*SHORT TASK*:
Read the lines below. Copy out any that hold the string "follow".

*MATERIAL FOR THIS TASK*:
#####
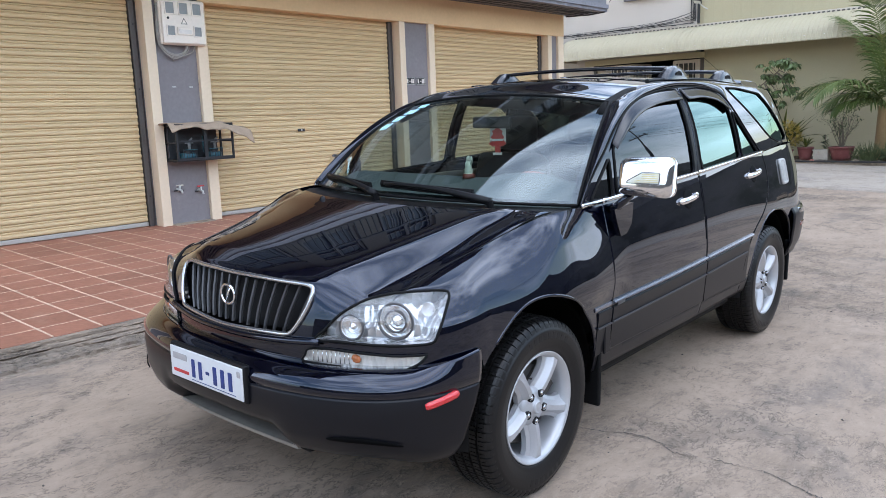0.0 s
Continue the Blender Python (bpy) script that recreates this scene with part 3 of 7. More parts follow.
def front_at(u, z):
    """The front's skin: from the wall, and higher up from the hood's edge, outwards or upwards to the shell."""
    y0 = np.clip(u, NOSE_Y, 0.6)
    a = np.clip((u - NOSE_U) / (NOSE_Y - NOSE_U), 0, 1) * math.pi / 2
    sn, cs = np.sin(a) ** (2 / NOSE_N), np.abs(np.cos(a)) ** (2 / NOSE_N)
    nose = u < NOSE_Y
    q = np.clip((z - 0.64) / (top_z(u) - 0.64), 0, 1)
    k = q ** 2
    x = ((1 - k) * wall_x(y0, z) + k * seam_x(y0)) * np.where(nose, sn, 1)
    y = np.where(nose, NOSE_Y - ((1 - k) * nose_len(z) + k * EDGE_L) * cs, y0)
    ang = math.pi / 2 * q ** 1.5
    dx, dy, dz = np.cos(ang) * np.sin(a), -np.cos(ang) * np.cos(a), np.sin(ang)
    lo, hi = np.full(x.shape, -0.22), np.full(x.shape, 0.14)
    for _ in range(24):
        m = (lo + hi) / 2
        deep = shell(x + m * dx, y + m * dy, z + m * dz) > 0
        lo, hi = np.where(deep, m, lo), np.where(deep, hi, m)
    return np.stack([x + lo * dx, y + lo * dy, z + lo * dz], -1)


def body_at(u, z):
    """The lower body's left half: u runs from the nose's middle (-1.2) along the side (u = y) to the tail's middle (3.8)."""
    u, z = np.broadcast_arrays(np.asarray(u, float), np.asarray(z, float))
    y0 = np.minimum(u, TAIL_Y)
    x, y = side_x(y0, z), y0.copy()
    b = np.clip((TAIL_U - u) / (TAIL_U - TAIL_Y), 0, 1) * math.pi / 2
    n = 3.6
    tail = u > TAIL_Y
    x = np.where(tail, x * np.sin(b) ** (2 / n), x)
    y = np.where(tail, TAIL_Y + tail_len(z) * np.cos(b) ** (2 / n), y)
    p = np.stack([x, y, z], -1)
    k = step(-0.08, 0.50, u)[..., None]
    ahead = u < 0.5
    if np.any(ahead):
        p[ahead] = (1 - k[ahead]) * front_at(u[ahead], z[ahead]) + k[ahead] * p[ahead]
    # the swelling over the front wheel's arch
    swell = step(-0.12, 0.16, u) * (1 - step(0.34, 0.72, u)) * step(0.64, 0.75, z)
    p[..., 0] += 0.021 * swell * step(0.99, 0.76, z)
    return p


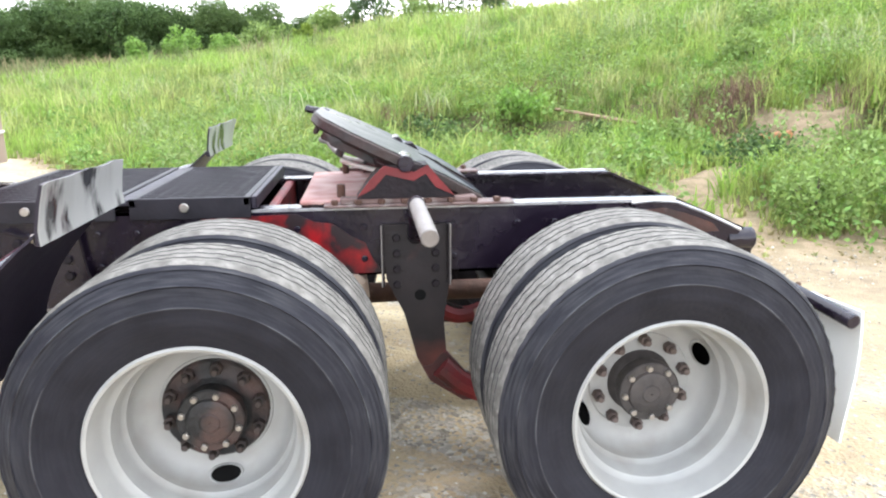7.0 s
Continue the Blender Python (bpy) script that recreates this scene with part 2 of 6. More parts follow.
GREYBAR = mat("grey lettering bars", (0.35, 0.33, 0.32), (0.40, 0.38, 0.36), 30.0, (0.5, 0.6))
BLUE = mat("blue gladhand", (0.02, 0.10, 0.42), (0.02, 0.08, 0.32), 30.0, (0.35, 0.5))
HOSE = mat("black hose wrap", (0.007, 0.007, 0.009), (0.055, 0.055, 0.062), 42.0, (0.4, 0.6), bump=0.7, bscale=70)
HOSE_TAN = mat("dusty brown air hose", (0.17, 0.115, 0.095), (0.04, 0.028, 0.028), 38.0, (0.5, 0.7), bump=0.5, bscale=90)
LAMP_RED = mat("red lamp lens", (0.12, 0.009, 0.011), (0.07, 0.008, 0.010), 40.0, (0.15, 0.25))
AMBER = mat("amber lamp lens", (0.55, 0.20, 0.04), (0.45, 0.15, 0.03), 40.0, (0.2, 0.3))
CREAM = mat("cream lamp lens", (0.24, 0.17, 0.10), (0.18, 0.13, 0.08), 40.0, (0.2, 0.3))
PLATE_TOP = mat("greasy worn fifth wheel plate", (0.007, 0.007, 0.010), (0.015, 0.015, 0.020), 6.0, (0.20, 0.42), metal=0.05, bump=0.2, bscale=24, c3=(0.035, 0.035, 0.043), s3=4.5, t3=(0.56, 0.74), spec=0.22)
# lighter than the black paint: rubbing and gloss highlight in one colour
RUBBED_HIGHLIGHT = mat("rubbed edge with painted highlight", (0.030, 0.028, 0.034), (0.085, 0.082, 0.09), 14.0, (0.25, 0.45), bump=0.15, bscale=60, c3=(0.20, 0.20, 0.21), s3=9.0, t3=(0.58, 0.7))
# pale colour for worn edges that also paints their bright highlight
WORN_HIGHLIGHT = mat("worn steel with painted highlight", (0.50, 0.50, 0.51), (0.34, 0.33, 0.33), 14.0, (0.25, 0.45), metal=0.6, bump=0.15, bscale=50, c3=(0.06, 0.05, 0.05), s3=9.0, t3=(0.6, 0.72))
PIPE_DULL = mat("dull worn tube steel", (0.17, 0.15, 0.14), (0.26, 0.24, 0.225), 12.0, (0.4, 0.6), metal=0.3, bump=0.2, bscale=50)
PLATE_EDGE = mat("rusty brown plate edge", (0.020, 0.013, 0.012), (0.038, 0.021, 0.018), 14.0, (0.45, 0.75), bump=0.5, bscale=50, c3=(0.015, 0.012, 0.012), s3=7.0)
SCUFF = mat("rust scraped black paint", (0.030, 0.014, 0.012), (0.075, 0.028, 0.02), 12.0, (0.3, 0.6), bump=0.3, bscale=50, c3=(0.22, 0.21, 0.22), s3=8.0, t3=(0.58, 0.7))
DECK = mat("worn black grating", (0.012, 0.011, 0.015), (0.024, 0.022, 0.028), 10.0, (0.42, 0.6), bump=0.1, bscale=60, spec=0.28)
HANGER = mat("grimy rust-streaked hanger", (0.010, 0.008, 0.010), (0.020, 0.015, 0.016), 9.0, (0.35, 0.65), bump=0.3, bscale=50, c3=(0.10, 0.028, 0.022), s3=4.0, t3=(0.52, 0.72), spec=0.35)
BROWN_RED = mat("dirty brown-red paint", (0.085, 0.016, 0.016), (0.035, 0.014, 0.014), 8.0, (0.4, 0.7), bump=0.2, bscale=40, c3=(0.16, 0.012, 0.014), s3=6.0, t3=(0.55, 0.7))
BASE_GREY = mat("dusty red-brown flange steel", (0.16, 0.10, 0.09), (0.06, 0.035, 0.032), 16.0, (0.4, 0.7), bump=0.4, bscale=60, c3=(0.30, 0.26, 0.245), s3=8.0, t3=(0.55, 0.68), c4=(0.25, 0.02, 0.02), s4=7.0, t4=(0.6, 0.7))
RIB_RED = mat("greasy red-brown casting", (0.055, 0.014, 0.014), (0.022, 0.012, 0.012), 11.0, (0.35, 0.7), bump=0.5, bscale=50, c3=(0.010, 0.008, 0.009), s3=6.0, t3=(0.45, 0.6))
PINKDUST = mat("faded pink primer steel", (0.45, 0.29, 0.26), (0.30, 0.12, 0.11), 9.0, (0.5, 0.8), bump=0.2, bscale=40)
DULL_ALU = mat("scuffed bright aluminium", (0.66, 0.66, 0.60), (0.57, 0.57, 0.52), 6.0, (0.35, 0.5), metal=0.25, bump=0.08, bscale=50, c3=(0.42, 0.41, 0.37), s3=5.0, t3=(0.60, 0.85))
CAB_GLASS = glass_mat("cab glass", (0.60, 0.71, 0.71), 0.13)
MIRROR = mat("mirror glass", (0.16, 0.16, 0.17), (0.16, 0.16, 0.17), 2.0, (0.02, 0.03), metal=1.0)
TRIM_IN = mat("grey cab interior", (0.10, 0.095, 0.09), (0.13, 0.125, 0.12), 10.0, (0.7, 0.9))
# c3 paints the sky's reflection on black rubber as silver-grey patches
FLAP = mat("creased rubber with painted sky sheen", (0.016, 0.016, 0.018), (0.030, 0.030, 0.032), 9.0, (0.10, 0.30), bump=0.25, bscale=14, c3=(0.30, 0.30, 0.295), s3=9.0, t3=(0.40, 0.50), spec=0.6, stretch=(1, 1, 0.45))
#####
*FINAL RESULT*:
Continue the Blender Python (bpy) script that recreates this scene with part 3 of 7. More parts follow.
Continue the Blender Python (bpy) script that recreates this scene with part 2 of 6. More parts follow.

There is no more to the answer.